Jakarta - Badan Bahasa Kementerian Pendidikan Dasar dan Menengah (Kemendikdasmen) bersama Kedutaan Besar Republik Indonesia (KBRI) Paris/Kantor Delegasi Tetap RI untuk UNESCO, Prancis, menggelar acara untuk memperingati 100 Tahun Sastrawan Revolusioner Indonesia Ali Akbar Navis (AA Navis) yang sekaligus membuktikan sastra Indonesia semakin mendunia.
"Melalui acara ini kami berharap bahwa karya-karya Navis dapat dikenal lebih luas di dunia internasional dan menginspirasi generasi mendatang.
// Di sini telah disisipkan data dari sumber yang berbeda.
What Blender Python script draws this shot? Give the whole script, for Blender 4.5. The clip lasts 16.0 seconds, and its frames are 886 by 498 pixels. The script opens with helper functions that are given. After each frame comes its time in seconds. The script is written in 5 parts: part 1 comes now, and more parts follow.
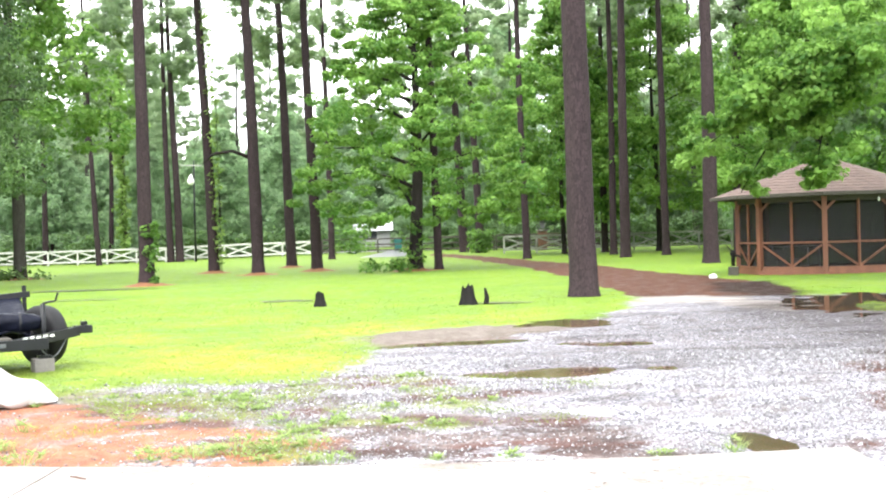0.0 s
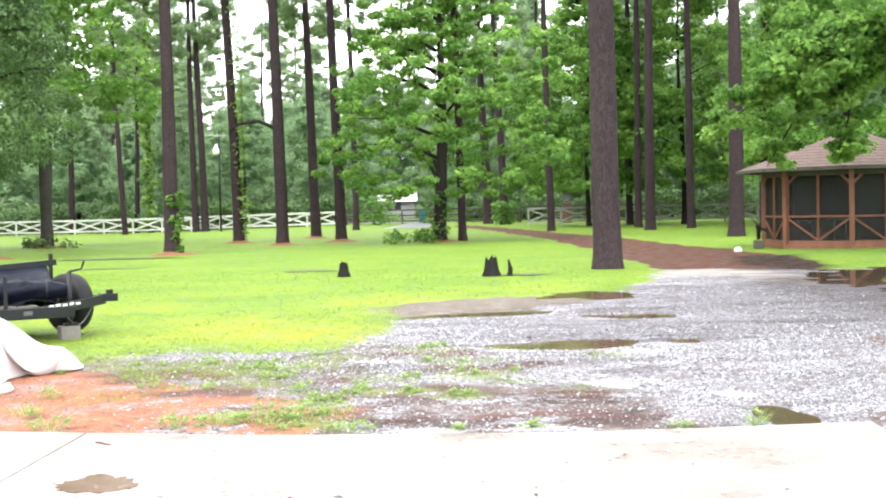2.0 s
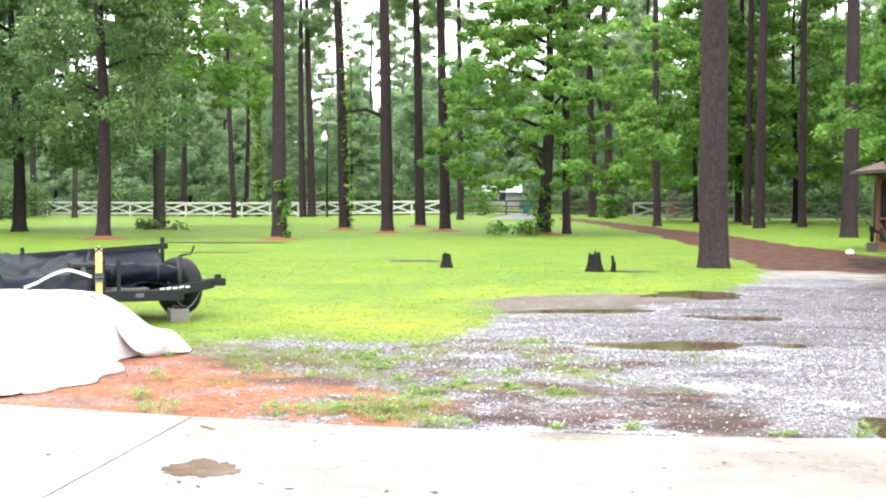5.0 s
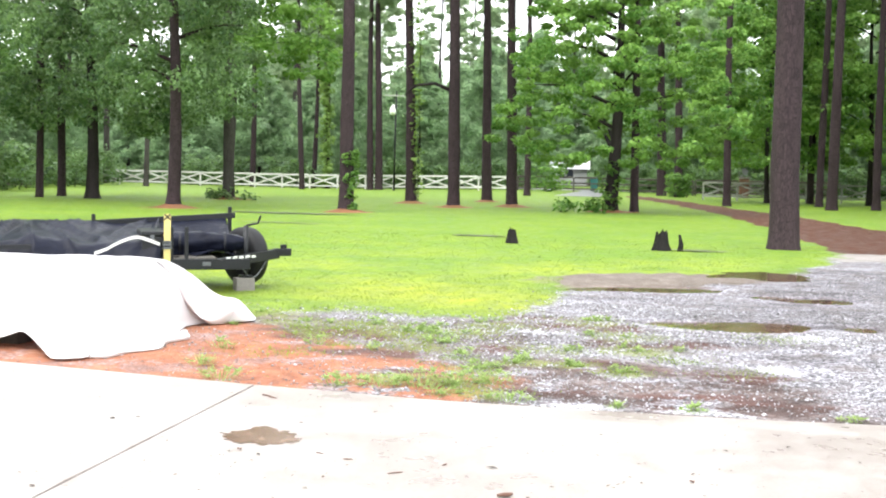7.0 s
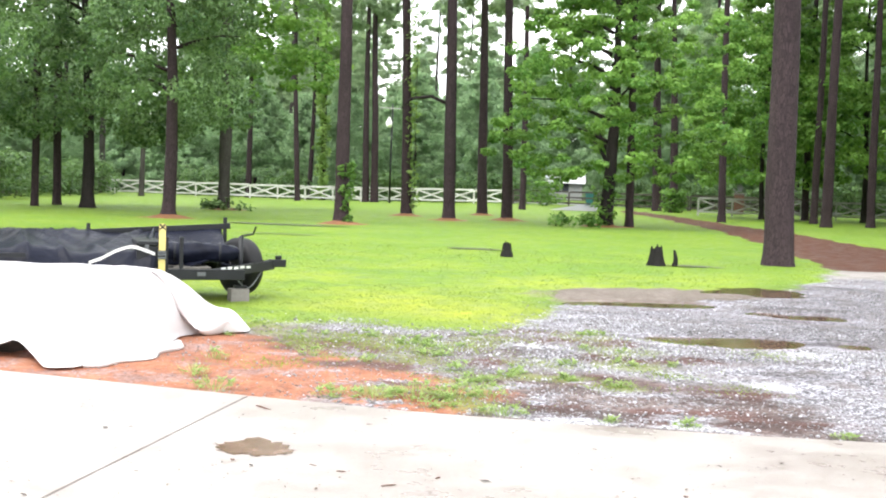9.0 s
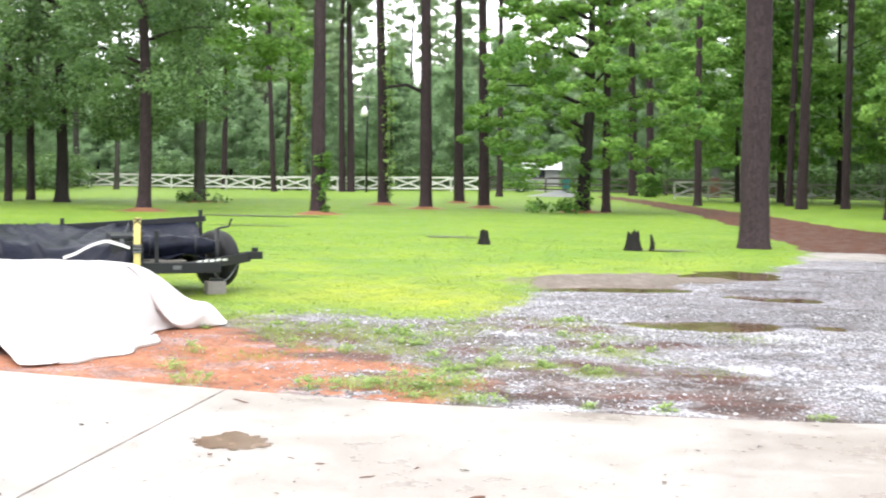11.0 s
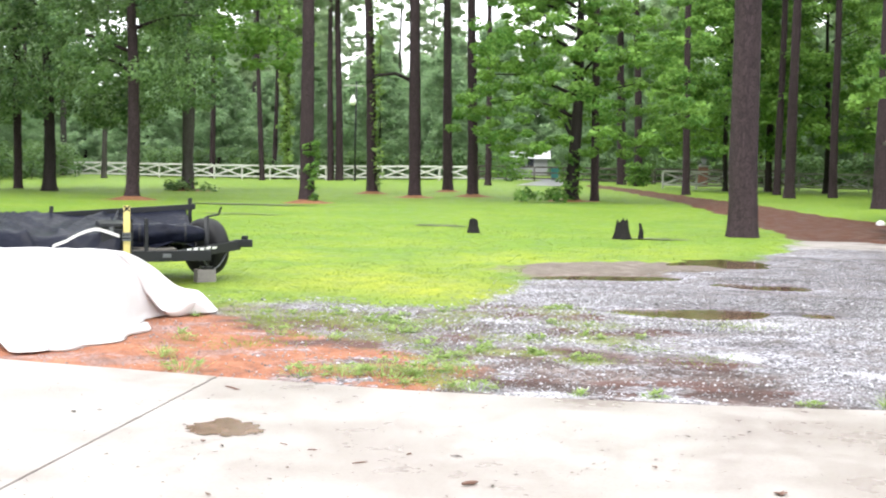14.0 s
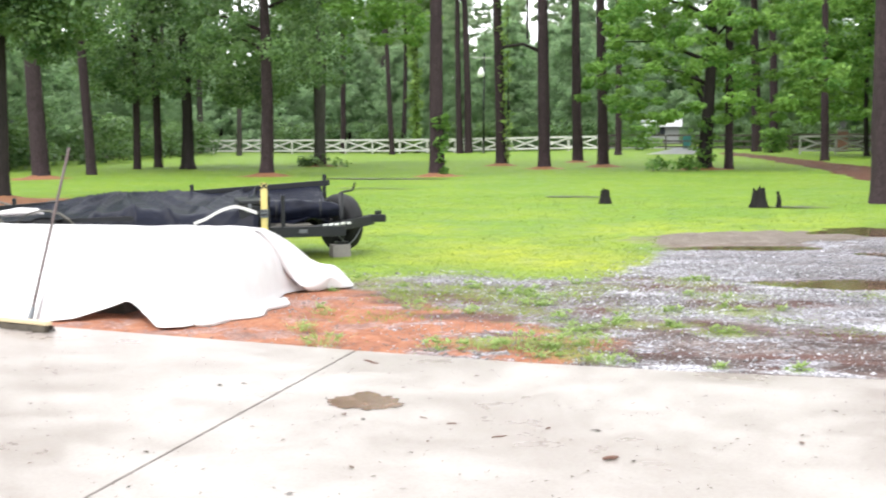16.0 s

Peringatan ini bukan hanya sekadar mengenang, tetapi juga upaya untuk menduniakan sastra Indonesia agar terus relevan di kancah global," ujar Kepala Badan Bahasa E. Aminudin Aziz dalam keterangan resmi di Jakarta, Minggu.
Acara yang berlangsung di Kantor Pusat UNESCO di Paris pada 14-15 November 2024 itu dihadiri peserta yang terdiri atas pecinta sastra, akademisi, pelajar, diaspora Indonesia serta delegasi tetap UNESCO dari berbagai negara.
Menghadirkan gelar wicara yang dipandu oleh sejarawan dan pakar Asia Tenggara dari Universitas Science Po, Paris, Romain Bertrand, diskusi tentang AA Navis menyoroti figur pentingnya yang membawa pengaruh besar dalam sastra Indonesia modern.
"Navis dengan tajam menyingkap dinamika kehidupan desa dan menyuarakan isu-isu sosial yang relevan hingga kini," ujar dia.
Pembicara dalam gelar wicara tersebut yakni sejarawan Hilmar Farid dan penulis Ayu Utami, yang turut menyampaikan pandangannya mengenai pergeseran perspektif dalam sastra Indonesia dari tema pedesaan ke perkotaan.Mereka menyoroti sastra Indonesia yang kini lebih banyak mengeksplorasi kehidupan urban dengan tema-tema terkait perubahan sosial yang lebih luas, serta mencerminkan keberagaman suara dan perspektif.
"Ada pergeseran cerita tentang kehidupan desa ke kehidupan kota yang lebih kompleks, hal itu menunjukkan bagaimana sastra kita berkembang seiring dengan perubahan masyarakat," kata Ayu Utami.
Sementara Hilmar Farid membahas tren sastra Indonesia yang kini semakin terhubung dengan isu-isu global, meningkatnya keragaman latar belakang penulis, dan semakin eratnya hubungan antarseniman di negara-negara selatan.
"Sastra Indonesia kini tidak hanya berbicara pada lingkup nasional, tetapi juga menjadi bagian dari percakapan global, utamanya melalui isu-isu yang relevan dengan masyarakat di negara-negara bagian selatan," ujar Hilmar.